#### Task objective:
Count every line that holds the string "kind", and report the number alone.

#### Information supplied:
↓

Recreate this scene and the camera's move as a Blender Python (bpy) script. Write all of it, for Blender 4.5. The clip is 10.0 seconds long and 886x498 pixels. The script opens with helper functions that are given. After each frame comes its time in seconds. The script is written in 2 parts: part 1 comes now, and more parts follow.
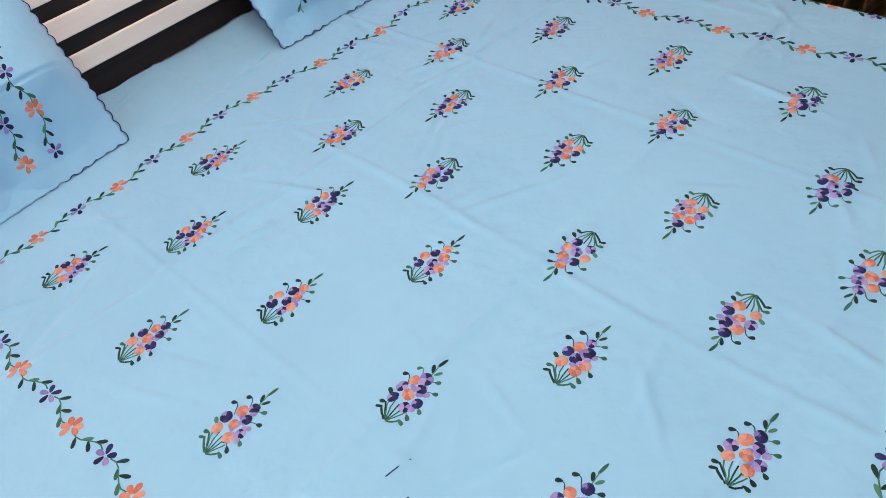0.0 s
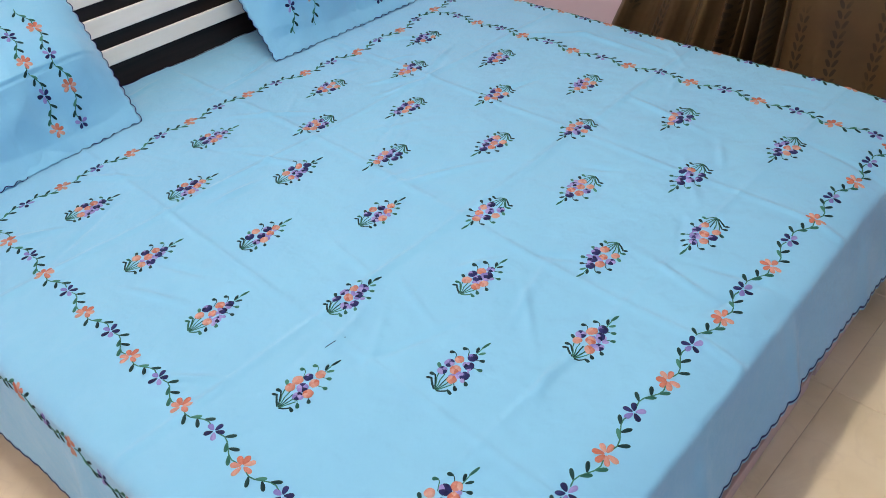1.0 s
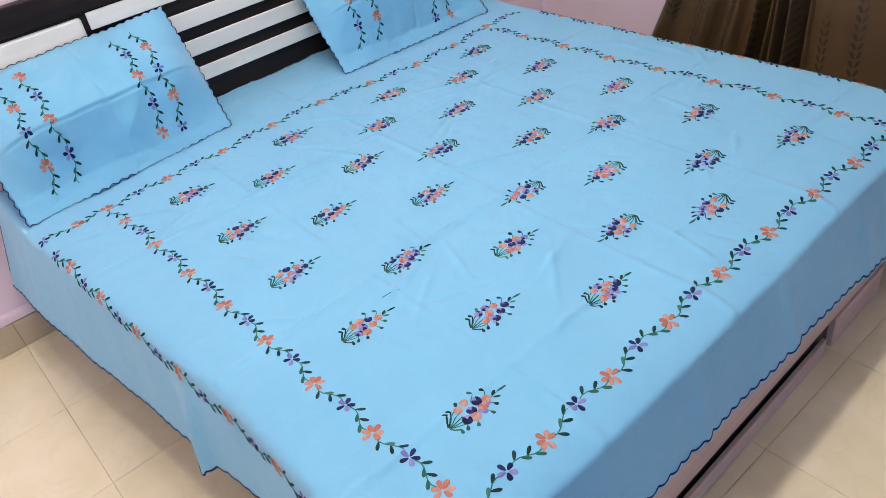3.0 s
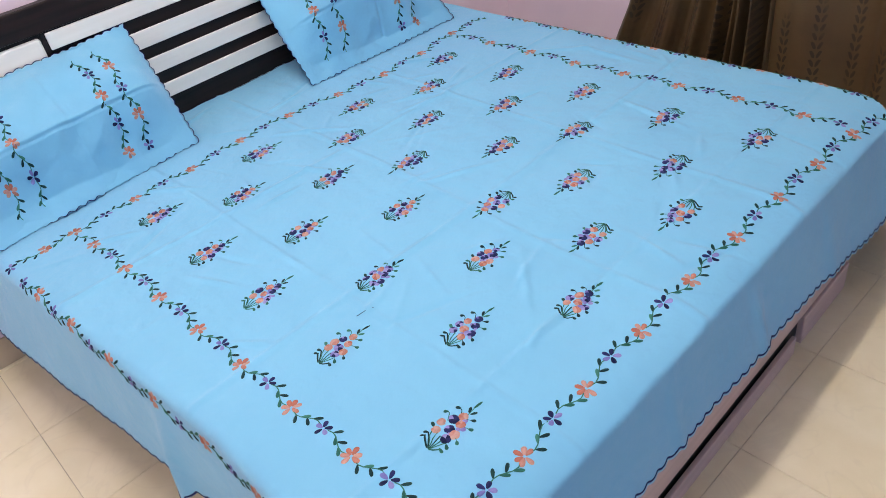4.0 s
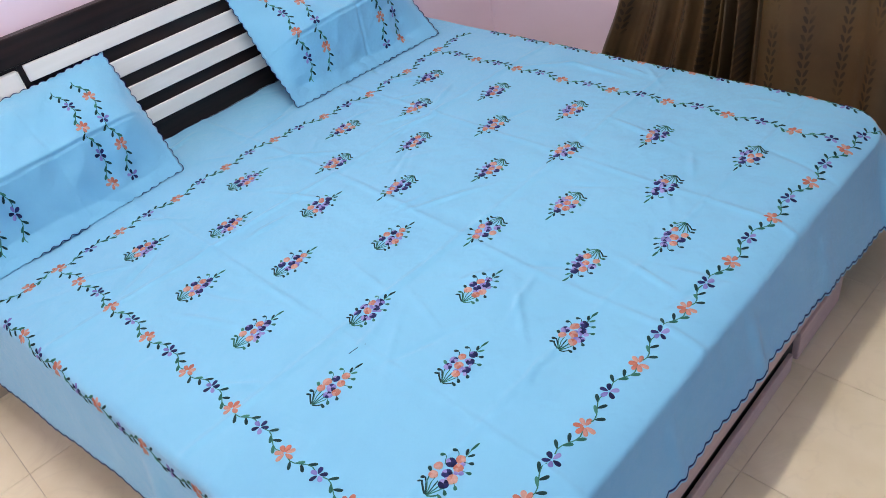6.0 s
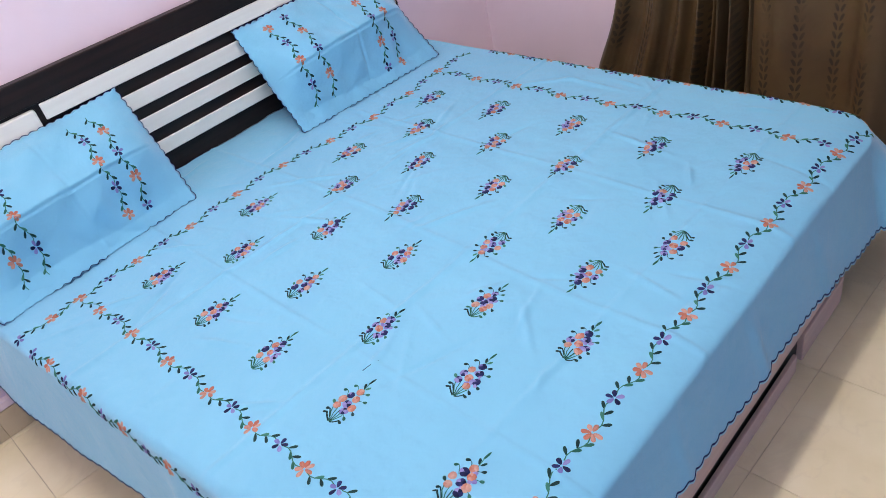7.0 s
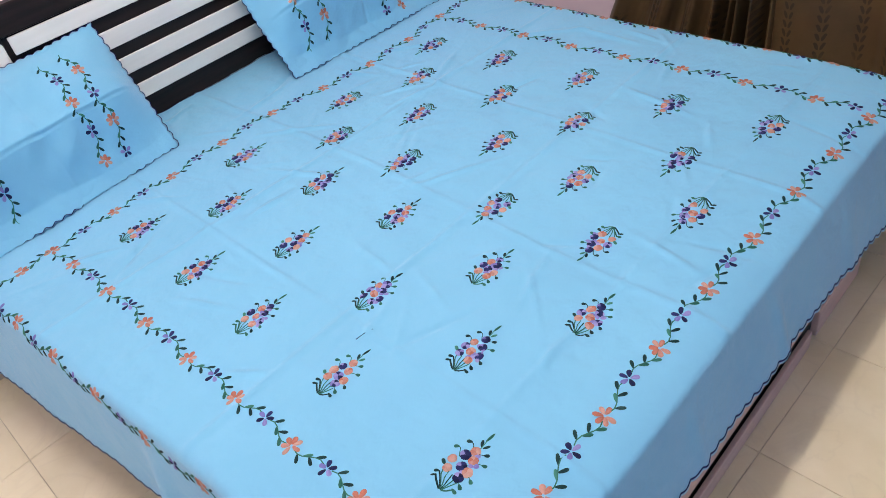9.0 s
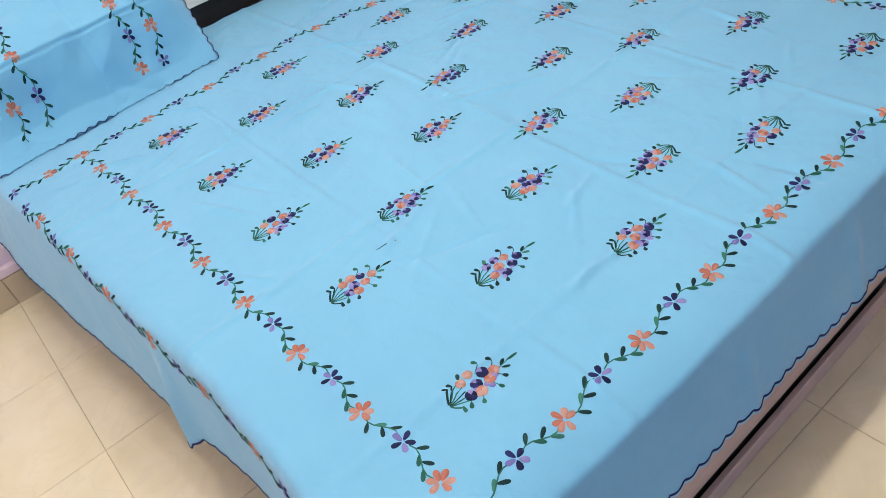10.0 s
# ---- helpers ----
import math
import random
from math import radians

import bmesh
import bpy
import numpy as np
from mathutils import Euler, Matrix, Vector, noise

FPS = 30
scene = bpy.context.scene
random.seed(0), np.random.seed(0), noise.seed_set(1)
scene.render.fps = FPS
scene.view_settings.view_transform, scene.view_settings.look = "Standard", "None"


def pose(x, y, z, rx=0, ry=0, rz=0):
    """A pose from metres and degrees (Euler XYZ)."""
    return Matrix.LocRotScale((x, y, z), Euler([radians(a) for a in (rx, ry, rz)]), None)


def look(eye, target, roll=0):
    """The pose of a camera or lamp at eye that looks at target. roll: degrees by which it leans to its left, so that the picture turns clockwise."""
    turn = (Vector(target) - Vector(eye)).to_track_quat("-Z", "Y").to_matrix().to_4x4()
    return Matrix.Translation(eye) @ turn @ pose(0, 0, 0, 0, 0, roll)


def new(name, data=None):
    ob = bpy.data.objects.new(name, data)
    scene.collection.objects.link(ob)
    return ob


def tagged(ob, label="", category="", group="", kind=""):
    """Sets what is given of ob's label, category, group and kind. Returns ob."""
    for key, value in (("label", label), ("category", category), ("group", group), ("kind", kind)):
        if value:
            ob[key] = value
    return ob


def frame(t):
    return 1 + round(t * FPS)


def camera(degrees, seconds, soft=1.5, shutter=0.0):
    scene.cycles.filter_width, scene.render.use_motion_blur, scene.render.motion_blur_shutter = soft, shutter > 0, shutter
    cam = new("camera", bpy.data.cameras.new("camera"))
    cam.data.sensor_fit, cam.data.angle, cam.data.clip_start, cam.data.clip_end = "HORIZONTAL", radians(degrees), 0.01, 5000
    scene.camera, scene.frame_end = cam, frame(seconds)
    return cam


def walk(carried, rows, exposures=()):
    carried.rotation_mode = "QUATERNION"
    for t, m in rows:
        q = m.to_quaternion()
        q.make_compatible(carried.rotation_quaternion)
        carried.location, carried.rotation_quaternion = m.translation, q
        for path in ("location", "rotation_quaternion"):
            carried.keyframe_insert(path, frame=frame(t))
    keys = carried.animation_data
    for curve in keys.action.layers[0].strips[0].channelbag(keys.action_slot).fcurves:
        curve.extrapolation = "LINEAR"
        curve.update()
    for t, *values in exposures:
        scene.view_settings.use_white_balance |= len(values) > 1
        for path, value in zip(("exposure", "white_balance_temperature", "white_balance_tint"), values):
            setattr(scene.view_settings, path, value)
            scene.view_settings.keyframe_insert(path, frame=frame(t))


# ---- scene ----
cam = camera(60.9, 10.0, soft=0.7)
PATH = [
    (0, (1.431, 0.041, 1.439), (0.305, 0.945, 0.055), -11.7),
    (0.2, (1.485, -0.042, 1.428), (0.387, 0.943, 0.078), -9.5),
    (0.5, (1.574, -0.104, 1.466), (0.472, 0.888, 0.123), -8.7),
    (0.7, (1.66, -0.146, 1.485), (0.554, 0.863, 0.158), -7.0),
    (1, (1.79, -0.192, 1.499), (0.629, 0.84, 0.241), -6.2),
    (1.5, (1.903, -0.259, 1.545), (0.659, 0.732, 0.334), -9.2),
    (2, (1.982, -0.323, 1.545), (0.688, 0.646, 0.368), -9.4),
    (2.5, (2.035, -0.342, 1.546), (0.727, 0.607, 0.368), -9.9),
    (2.7, (2.036, -0.347, 1.544), (0.721, 0.592, 0.365), -9.8),
    (3.8, (2.04, -0.319, 1.598), (0.748, 0.634, 0.405), -10.1),
    (4, (2.029, -0.318, 1.589), (0.762, 0.66, 0.391), -10.6),
    (4.5, (2.002, -0.298, 1.586), (0.778, 0.718, 0.374), -9.9),
    (5, (1.966, -0.269, 1.587), (0.75, 0.748, 0.368), -9.6),
    (5.5, (1.968, -0.262, 1.602), (0.743, 0.741, 0.38), -10.3),
    (7, (2.026, -0.288, 1.669), (0.746, 0.708, 0.499), -14.3),
    (7.5, (2.019, -0.281, 1.665), (0.747, 0.72, 0.49), -14.4),
    (8, (1.997, -0.272, 1.661), (0.737, 0.731, 0.476), -14.1),
    (8.5, (1.963, -0.253, 1.65), (0.721, 0.725, 0.424), -14.1),
    (9, (1.916, -0.233, 1.612), (0.699, 0.716, 0.339), -12.7),
    (9.5, (1.913, -0.215, 1.519), (0.652, 0.681, 0.251), -11.3),
    (10, (1.923, -0.188, 1.429), (0.621, 0.593, 0.127), -14.2),
]
EXPOSURES = [(0.0, 0.0, 8250, 29), (0.5, 0.0, 7850, 24), (1.0, 0.0, 7250, 16), (1.5, 0.0, 7000, 13), (2.5, 0.0, 6900, 16), (4.0, 0.0, 6700, 16), (8.5, 0.0, 6600, 17), (9.0, 0.0, 6750, 16), (9.5, 0.0, 6900, 12), (10.0, 0.0, 6950, 12)]
walk(cam, [(t, look(eye, target, roll)) for t, eye, target, roll in PATH], EXPOSURES)

# ---- light ----
world = bpy.data.worlds.new("world")
scene.world = world
world.use_nodes = True
world.node_tree.nodes["Background"].inputs[0].default_value = (0.9, 0.93, 1.0, 1)
world.node_tree.nodes["Background"].inputs[1].default_value = 0.05

CEIL = 3.0
LAMP_AT = (0.95, 0.30, CEIL - 0.14)
for k in (-1, 0, 1):                              # a bare tube, as three soft stretches
    tube_light = bpy.data.lights.new("tube_light", "POINT")
    tube_light.energy, tube_light.shadow_soft_size, tube_light.color = 33.5, 0.07, (1.0, 0.975, 0.94)
    new("tube_light", tube_light).location = (LAMP_AT[0], LAMP_AT[1] + 0.4 * k, LAMP_AT[2])

# unseen area lamps added as fill, in two invented openings behind the camera
FOOT_OPENING = (6.4, -1.9, -0.5, 2.15)                    # wall's x, from y to y, height
NEAR_OPENING = (-2.3, -0.15, 1.25, 0.55, 2.1)           # wall's y, from x to x, sill, head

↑

#### Exercise result:
3